He met her at the door and he did not have to stoop to kiss her. “What is it, dear?” he said quickly, for deep in her eyes, which looked level with his, he saw trouble.
She handed him a letter and walked to the window—looking out at the gathering storm. The letter was from her home away down in the Kentucky hills—from the Mission teacher in Happy Valley.
There was an epidemic of typhoid down there. It was spreading through the school and through the hills. They were without nurses or doctors, and they needed help.
“Too bad, too bad,” he murmured, and he turned anxiously.
“I must go,” she said, with a catch in her breath. “One cabin is built above another all the way up the creeks down there. The springs are by the stream. High water floods all of them, and the infection goes with the tide. And the poor things don't know—they don't know. Oh, I must go!”
For a moment he was silent, and then he got up and put his arms about her. He was smiling.
“Then, I'll go with you.” She wheeled quickly.
“No, no, no! You can't leave your work, and—remember!”

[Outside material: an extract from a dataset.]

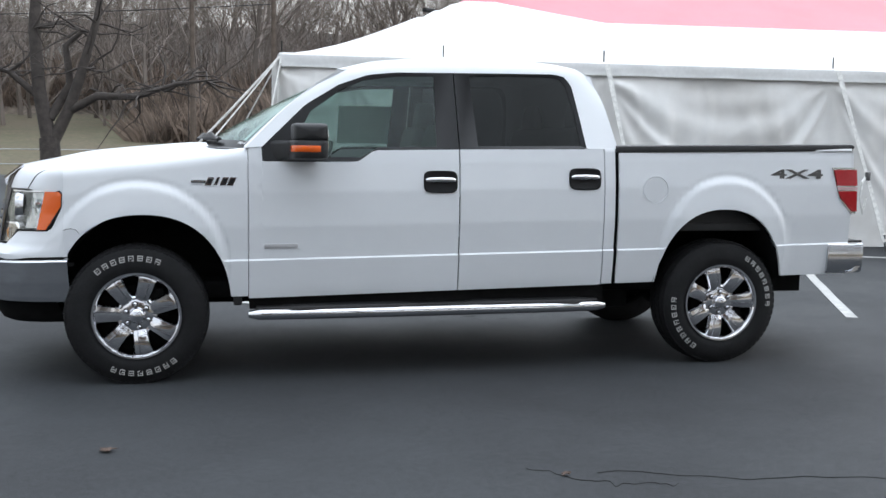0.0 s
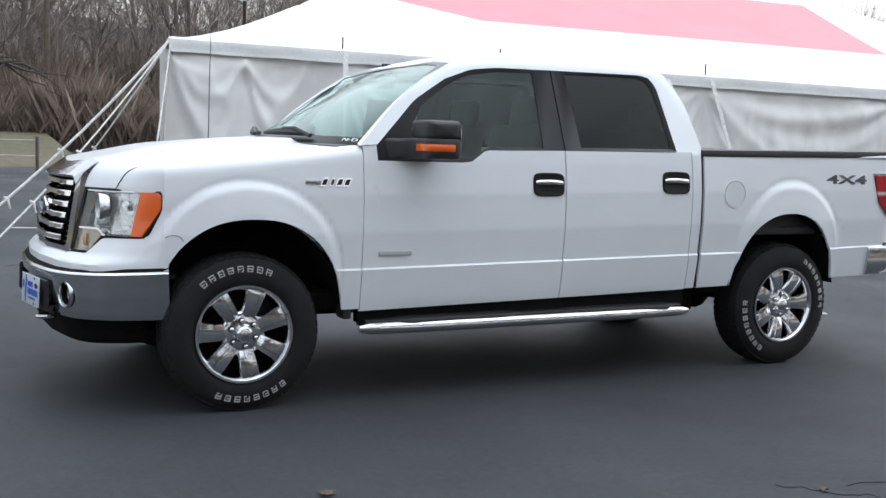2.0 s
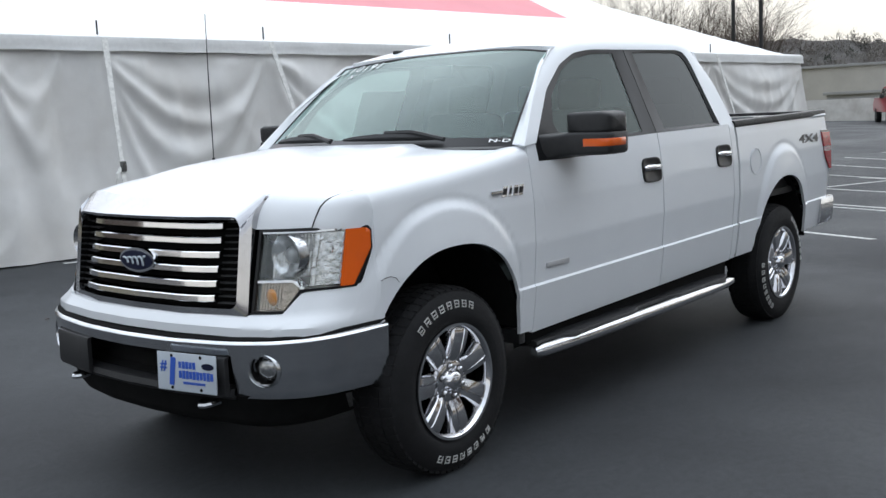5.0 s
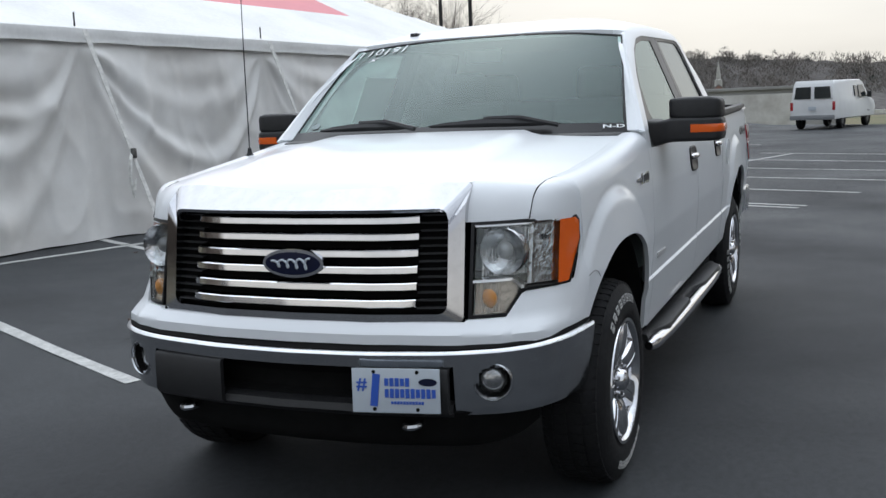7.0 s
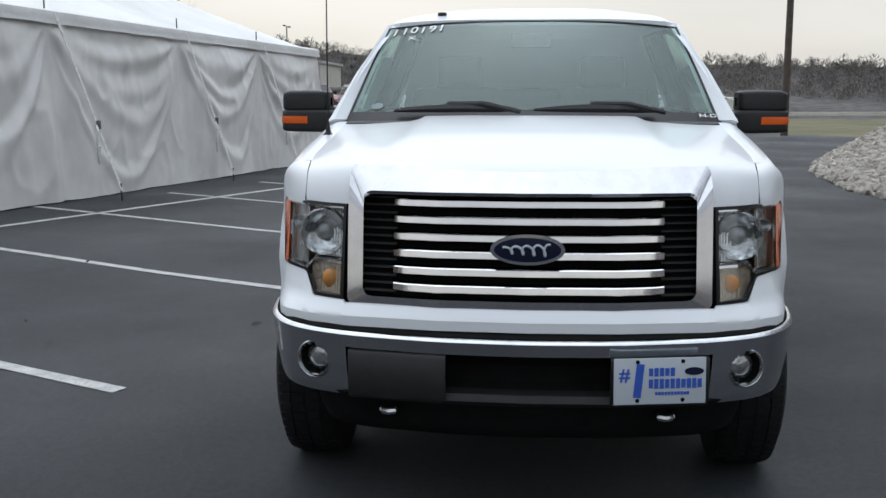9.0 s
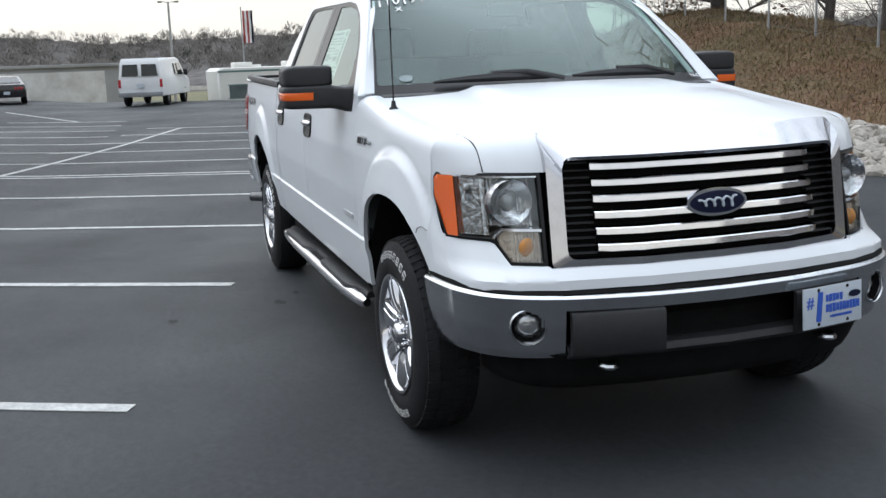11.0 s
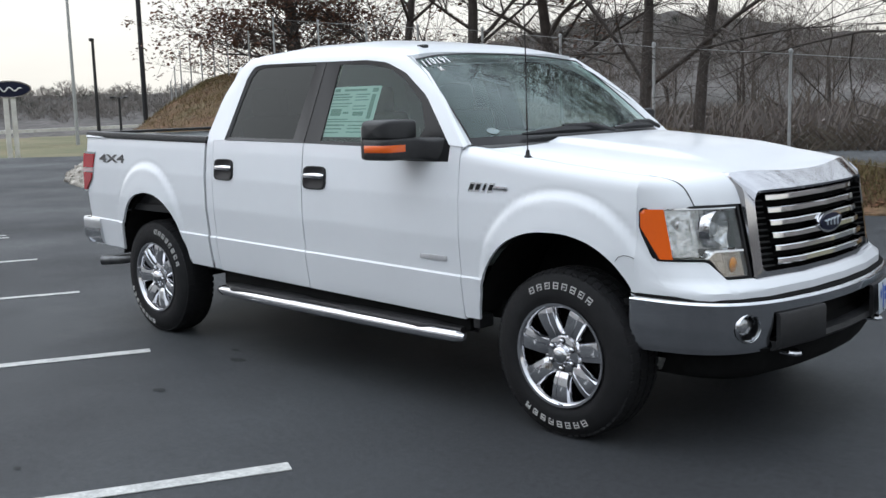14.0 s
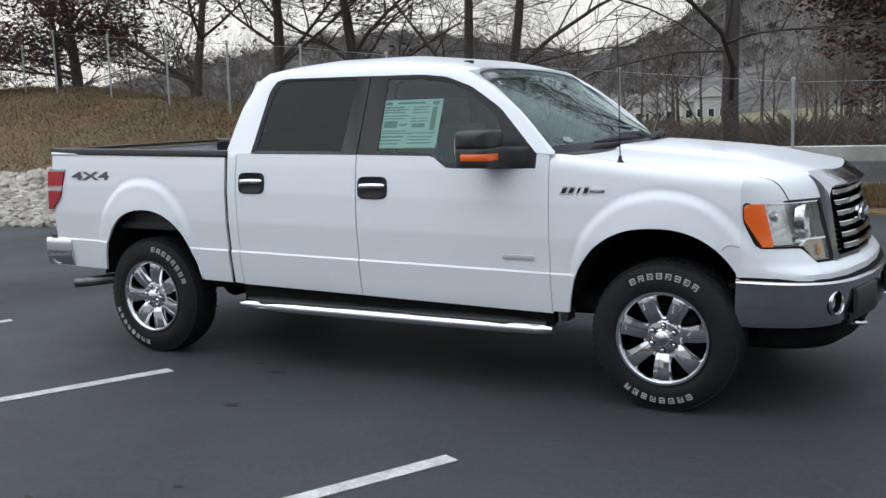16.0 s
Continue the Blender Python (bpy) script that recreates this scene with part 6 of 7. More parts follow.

He did remember how useless it had been to argue with her, and he knew it was useless now. Moreover, if she was going at all, it was like her to go at once—like her to go up-stairs at once to her packing and leave him in the darkened study alone.
They had been married two years. He had seen her first entering his own classroom, and straightway that Latin line took permanent quarters in his brain, so that he was almost startled when he learned her Olympic name. It was not long before he found himself irresistibly drawn to her big, serious eyes that never wandered in a moment's inattention, found himself expounding directly to her—a fact already discovered by every girl in the classroom except Juno herself; and she never did discover, for no one was intimate enough to tell her seriously, and there was that about her that forbade the telling in badinage. With all secrecy, and shyly almost, he set about to learn what he could about her, and that was little indeed.